* [Problem to work on]: The records that follow are to be repeated exactly, with the pictures removed.

* [Data for the task]:
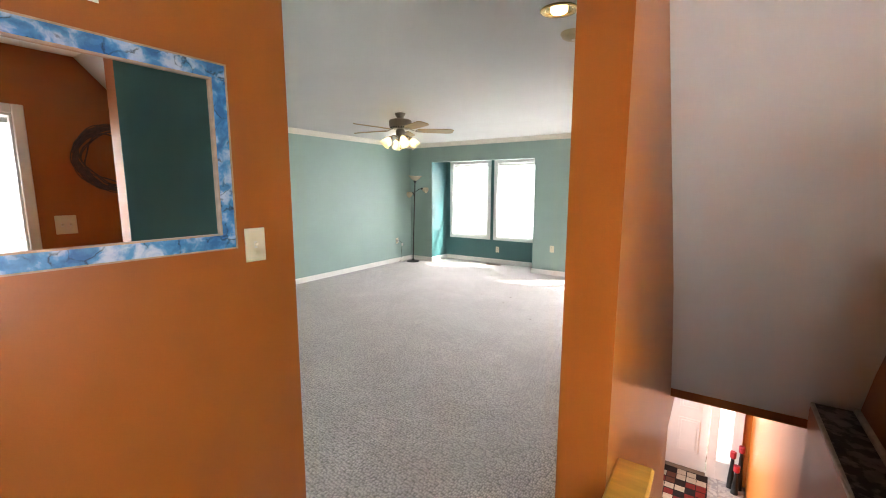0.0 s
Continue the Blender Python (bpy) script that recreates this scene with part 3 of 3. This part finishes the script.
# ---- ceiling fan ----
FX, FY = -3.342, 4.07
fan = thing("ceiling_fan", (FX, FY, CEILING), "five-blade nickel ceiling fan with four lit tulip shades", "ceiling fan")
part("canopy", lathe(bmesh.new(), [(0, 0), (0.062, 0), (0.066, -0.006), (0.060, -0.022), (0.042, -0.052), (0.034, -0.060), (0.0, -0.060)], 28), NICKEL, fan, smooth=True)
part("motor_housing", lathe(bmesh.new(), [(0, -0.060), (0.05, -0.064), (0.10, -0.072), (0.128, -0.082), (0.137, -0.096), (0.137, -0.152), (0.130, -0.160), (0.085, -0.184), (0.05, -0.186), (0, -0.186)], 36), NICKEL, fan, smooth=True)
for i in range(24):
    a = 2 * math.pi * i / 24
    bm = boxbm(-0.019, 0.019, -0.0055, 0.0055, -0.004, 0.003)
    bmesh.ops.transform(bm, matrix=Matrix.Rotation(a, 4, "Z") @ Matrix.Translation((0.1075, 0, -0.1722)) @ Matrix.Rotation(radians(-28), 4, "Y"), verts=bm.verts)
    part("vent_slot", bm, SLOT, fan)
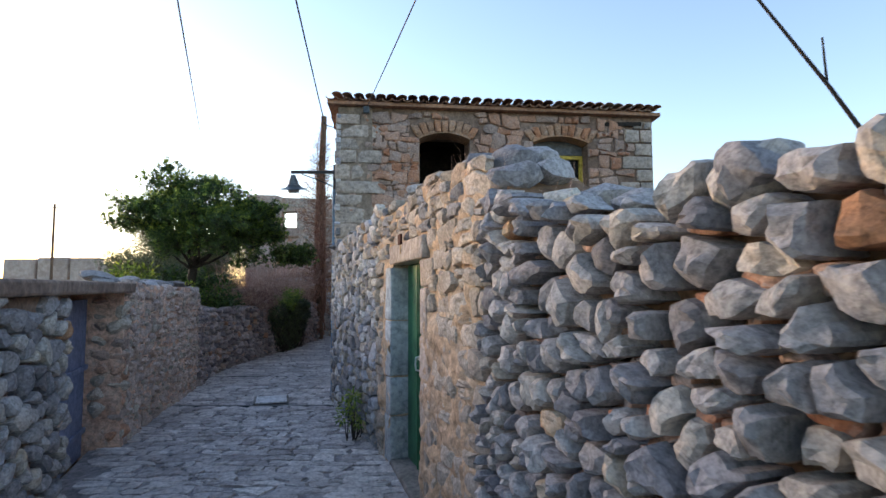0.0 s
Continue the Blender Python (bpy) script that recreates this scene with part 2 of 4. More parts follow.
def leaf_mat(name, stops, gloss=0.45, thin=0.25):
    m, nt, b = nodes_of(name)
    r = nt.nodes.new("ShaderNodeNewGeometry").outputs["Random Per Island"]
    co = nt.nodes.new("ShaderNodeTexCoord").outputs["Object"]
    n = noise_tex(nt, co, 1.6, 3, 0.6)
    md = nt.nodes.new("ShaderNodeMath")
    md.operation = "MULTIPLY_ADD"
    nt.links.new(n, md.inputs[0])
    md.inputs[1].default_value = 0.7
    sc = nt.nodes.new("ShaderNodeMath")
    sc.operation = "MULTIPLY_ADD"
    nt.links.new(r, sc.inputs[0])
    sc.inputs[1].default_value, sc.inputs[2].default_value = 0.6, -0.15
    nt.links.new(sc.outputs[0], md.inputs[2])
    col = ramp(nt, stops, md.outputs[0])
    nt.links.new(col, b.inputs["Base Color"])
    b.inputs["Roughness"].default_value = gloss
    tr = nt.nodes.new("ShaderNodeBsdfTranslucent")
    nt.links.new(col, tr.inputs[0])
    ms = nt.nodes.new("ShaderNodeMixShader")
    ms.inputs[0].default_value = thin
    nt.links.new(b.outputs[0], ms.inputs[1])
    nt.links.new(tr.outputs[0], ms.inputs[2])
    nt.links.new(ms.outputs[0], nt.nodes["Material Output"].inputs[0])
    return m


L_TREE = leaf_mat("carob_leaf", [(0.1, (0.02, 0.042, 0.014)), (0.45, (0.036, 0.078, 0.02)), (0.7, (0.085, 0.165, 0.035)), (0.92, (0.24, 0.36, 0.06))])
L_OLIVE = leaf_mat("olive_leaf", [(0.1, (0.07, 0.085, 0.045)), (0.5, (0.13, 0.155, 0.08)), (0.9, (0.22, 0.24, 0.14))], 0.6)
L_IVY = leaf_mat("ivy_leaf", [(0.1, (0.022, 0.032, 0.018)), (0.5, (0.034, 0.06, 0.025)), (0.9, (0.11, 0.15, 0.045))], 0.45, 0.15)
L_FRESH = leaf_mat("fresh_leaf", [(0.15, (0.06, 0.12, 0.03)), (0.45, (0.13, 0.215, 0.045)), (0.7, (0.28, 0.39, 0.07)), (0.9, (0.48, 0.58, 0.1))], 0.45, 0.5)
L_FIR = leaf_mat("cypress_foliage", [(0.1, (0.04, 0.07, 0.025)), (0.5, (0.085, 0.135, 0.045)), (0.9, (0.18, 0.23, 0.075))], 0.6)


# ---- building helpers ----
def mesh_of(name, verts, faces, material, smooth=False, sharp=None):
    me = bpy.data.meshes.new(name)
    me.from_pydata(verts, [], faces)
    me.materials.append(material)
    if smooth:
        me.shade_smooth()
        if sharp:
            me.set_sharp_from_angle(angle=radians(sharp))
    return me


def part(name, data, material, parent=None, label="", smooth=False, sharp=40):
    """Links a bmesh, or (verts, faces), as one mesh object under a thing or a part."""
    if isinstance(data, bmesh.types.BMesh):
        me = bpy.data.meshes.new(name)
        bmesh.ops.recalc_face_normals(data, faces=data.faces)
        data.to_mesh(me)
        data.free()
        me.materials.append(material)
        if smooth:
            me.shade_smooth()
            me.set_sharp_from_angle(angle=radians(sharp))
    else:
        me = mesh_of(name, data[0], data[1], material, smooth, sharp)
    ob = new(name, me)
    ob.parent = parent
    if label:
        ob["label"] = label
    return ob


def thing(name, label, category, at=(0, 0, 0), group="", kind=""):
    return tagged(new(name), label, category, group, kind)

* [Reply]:
0.0 s
Continue the Blender Python (bpy) script that recreates this scene with part 3 of 3. This part finishes the script.
# ---- ceiling fan ----
FX, FY = -3.342, 4.07
fan = thing("ceiling_fan", (FX, FY, CEILING), "five-blade nickel ceiling fan with four lit tulip shades", "ceiling fan")
part("canopy", lathe(bmesh.new(), [(0, 0), (0.062, 0), (0.066, -0.006), (0.060, -0.022), (0.042, -0.052), (0.034, -0.060), (0.0, -0.060)], 28), NICKEL, fan, smooth=True)
part("motor_housing", lathe(bmesh.new(), [(0, -0.060), (0.05, -0.064), (0.10, -0.072), (0.128, -0.082), (0.137, -0.096), (0.137, -0.152), (0.130, -0.160), (0.085, -0.184), (0.05, -0.186), (0, -0.186)], 36), NICKEL, fan, smooth=True)
for i in range(24):
    a = 2 * math.pi * i / 24
    bm = boxbm(-0.019, 0.019, -0.0055, 0.0055, -0.004, 0.003)
    bmesh.ops.transform(bm, matrix=Matrix.Rotation(a, 4, "Z") @ Matrix.Translation((0.1075, 0, -0.1722)) @ Matrix.Rotation(radians(-28), 4, "Y"), verts=bm.verts)
    part("vent_slot", bm, SLOT, fan)
0.0 s
Continue the Blender Python (bpy) script that recreates this scene with part 2 of 4. More parts follow.
def leaf_mat(name, stops, gloss=0.45, thin=0.25):
    m, nt, b = nodes_of(name)
    r = nt.nodes.new("ShaderNodeNewGeometry").outputs["Random Per Island"]
    co = nt.nodes.new("ShaderNodeTexCoord").outputs["Object"]
    n = noise_tex(nt, co, 1.6, 3, 0.6)
    md = nt.nodes.new("ShaderNodeMath")
    md.operation = "MULTIPLY_ADD"
    nt.links.new(n, md.inputs[0])
    md.inputs[1].default_value = 0.7
    sc = nt.nodes.new("ShaderNodeMath")
    sc.operation = "MULTIPLY_ADD"
    nt.links.new(r, sc.inputs[0])
    sc.inputs[1].default_value, sc.inputs[2].default_value = 0.6, -0.15
    nt.links.new(sc.outputs[0], md.inputs[2])
    col = ramp(nt, stops, md.outputs[0])
    nt.links.new(col, b.inputs["Base Color"])
    b.inputs["Roughness"].default_value = gloss
    tr = nt.nodes.new("ShaderNodeBsdfTranslucent")
    nt.links.new(col, tr.inputs[0])
    ms = nt.nodes.new("ShaderNodeMixShader")
    ms.inputs[0].default_value = thin
    nt.links.new(b.outputs[0], ms.inputs[1])
    nt.links.new(tr.outputs[0], ms.inputs[2])
    nt.links.new(ms.outputs[0], nt.nodes["Material Output"].inputs[0])
    return m


L_TREE = leaf_mat("carob_leaf", [(0.1, (0.02, 0.042, 0.014)), (0.45, (0.036, 0.078, 0.02)), (0.7, (0.085, 0.165, 0.035)), (0.92, (0.24, 0.36, 0.06))])
L_OLIVE = leaf_mat("olive_leaf", [(0.1, (0.07, 0.085, 0.045)), (0.5, (0.13, 0.155, 0.08)), (0.9, (0.22, 0.24, 0.14))], 0.6)
L_IVY = leaf_mat("ivy_leaf", [(0.1, (0.022, 0.032, 0.018)), (0.5, (0.034, 0.06, 0.025)), (0.9, (0.11, 0.15, 0.045))], 0.45, 0.15)
L_FRESH = leaf_mat("fresh_leaf", [(0.15, (0.06, 0.12, 0.03)), (0.45, (0.13, 0.215, 0.045)), (0.7, (0.28, 0.39, 0.07)), (0.9, (0.48, 0.58, 0.1))], 0.45, 0.5)
L_FIR = leaf_mat("cypress_foliage", [(0.1, (0.04, 0.07, 0.025)), (0.5, (0.085, 0.135, 0.045)), (0.9, (0.18, 0.23, 0.075))], 0.6)


# ---- building helpers ----
def mesh_of(name, verts, faces, material, smooth=False, sharp=None):
    me = bpy.data.meshes.new(name)
    me.from_pydata(verts, [], faces)
    me.materials.append(material)
    if smooth:
        me.shade_smooth()
        if sharp:
            me.set_sharp_from_angle(angle=radians(sharp))
    return me


def part(name, data, material, parent=None, label="", smooth=False, sharp=40):
    """Links a bmesh, or (verts, faces), as one mesh object under a thing or a part."""
    if isinstance(data, bmesh.types.BMesh):
        me = bpy.data.meshes.new(name)
        bmesh.ops.recalc_face_normals(data, faces=data.faces)
        data.to_mesh(me)
        data.free()
        me.materials.append(material)
        if smooth:
            me.shade_smooth()
            me.set_sharp_from_angle(angle=radians(sharp))
    else:
        me = mesh_of(name, data[0], data[1], material, smooth, sharp)
    ob = new(name, me)
    ob.parent = parent
    if label:
        ob["label"] = label
    return ob


def thing(name, label, category, at=(0, 0, 0), group="", kind=""):
    return tagged(new(name), label, category, group, kind)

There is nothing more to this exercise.